Parlando di Game of Thrones non importa se il vostro pupillo sia Tyrion Lannister, o Ditocorto, o Sansa Stark (tanto a nessuno piace Sansa). Nemmeno uno di loro può competere per profondità e sviluppo con uno dei personaggi più emarginati ma meno marginali della serie: il Mastino.
Durante l’intera prima stagione ci viene presentato un personaggio tristemente stereotipato. Il Mastino, infatti, incarna con fastidiosa impeccabilità ciò che il suo nome suggerisce: un cane da guardia e da caccia al soldo del padrone. Per ordine di Joffrey trucida l’innocente Mycah senza mostrare il minimo rimorso, e con altrettanta freddezza ammette di provare un certo gusto nell’uccidere. Niente di più e niente di meno sembrerebbe dunque offrire.
Eppure, in diverse circostanze, grazie al senno di poi e a un occhio che scorga un po’ più in là rispetto ai suoi modi brutali, ci si rende conto che così non è.
L’unico motore che muove chiunque, da Westeros a Essos, è l’egoismo, che viene però celato a dovere con le maschere di giustizia e onore. Senza offesa, ma se ancora credete che Daenerys voglia sedersi sul trono per amore del popolo e non per capriccio da primadonna, qualcosa ve lo siete persi. Insomma, è persino immeritevole di avere un marchio di birra dedicato a lei (leggete, è successo davvero). Invece, a dispetto del volto sfregiato e dell’aria rozza, il minore dei Clegane dimostra in più occasioni di essere mosso da un’empatia atipica per lo spirito di Game of Thrones. Il comandante in capo che minaccia i suoi uomini di stuprarne i cadaveri è lo stesso uomo che porge un fazzoletto con fare consolatorio a Sansa e che più volte la sottrae da una sorte altrimenti infausta. Un gesto certamente inaspettato quanto disinteressato.
Proprio per la sua apparentemente contraddittoria umanità, che a piccole gocce si svela sempre più nel corso della serie, il Mastino dovrebbe essere già stato tolto di mezzo con una morte improvvisa e truculenta. Ma con grande sorpresa dello spettatore (e per la mia gioia) Clegane è ancora vivo. Non proprio vegeto, ma comunque vivo. Com’è dunque possibile? Non serve interpellare nessun dio, vecchio o nuovo che sia, per avere una risposta: questo cagnaccio è semplicemente furbo.

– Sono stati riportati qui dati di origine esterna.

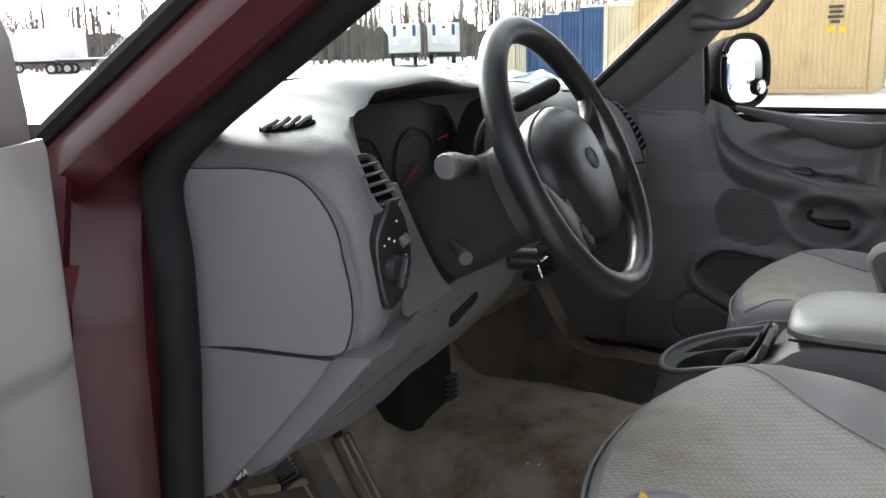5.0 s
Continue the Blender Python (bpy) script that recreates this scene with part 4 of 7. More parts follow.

Sandor sa quando è il momento di attaccare, ma ancor più saggiamente sa quando è il tempo di ritirarsi.
Gli mancano l’ostinazione e la superbia (troppo spesso fraintese come ammirevoli qualità) che portano alla distruzione chiunque si faccia guidare da esse. Al contrario, gode di quel sano disinteresse che lo conduce sempre al male minore.
Per farla breve, non è che un menefreghista che volta le spalle al gioco del trono.
Il Mastino è l’unica pedina del tavolo che si è sempre mossa in direzione ostinatamente contraria rispetto alle altre, snobbando la vittoria. Questo perché sa che non c’è nulla da conquistare, se non un concetto fragile e ambiguo come quello del potere. Per Ditocorto il caos non è che una scala su cui arrampicarsi per giungere alla vetta, ma a sua differenza Sandor sa che il nichilismo che governa Westeros non permette ad altri aspiranti sovrani di prendere il proprio posto sul trono.
Tale consapevolezza pare, appunto, sia unicamente instillata in Clegane: il solo ad aver abbandonato una battaglia persa in partenza. Non per codardia, ma per lungimiranza. Quindi, per dirla con parole sue:
F*****o la guardia reale. F*****o la città. F*****o il re.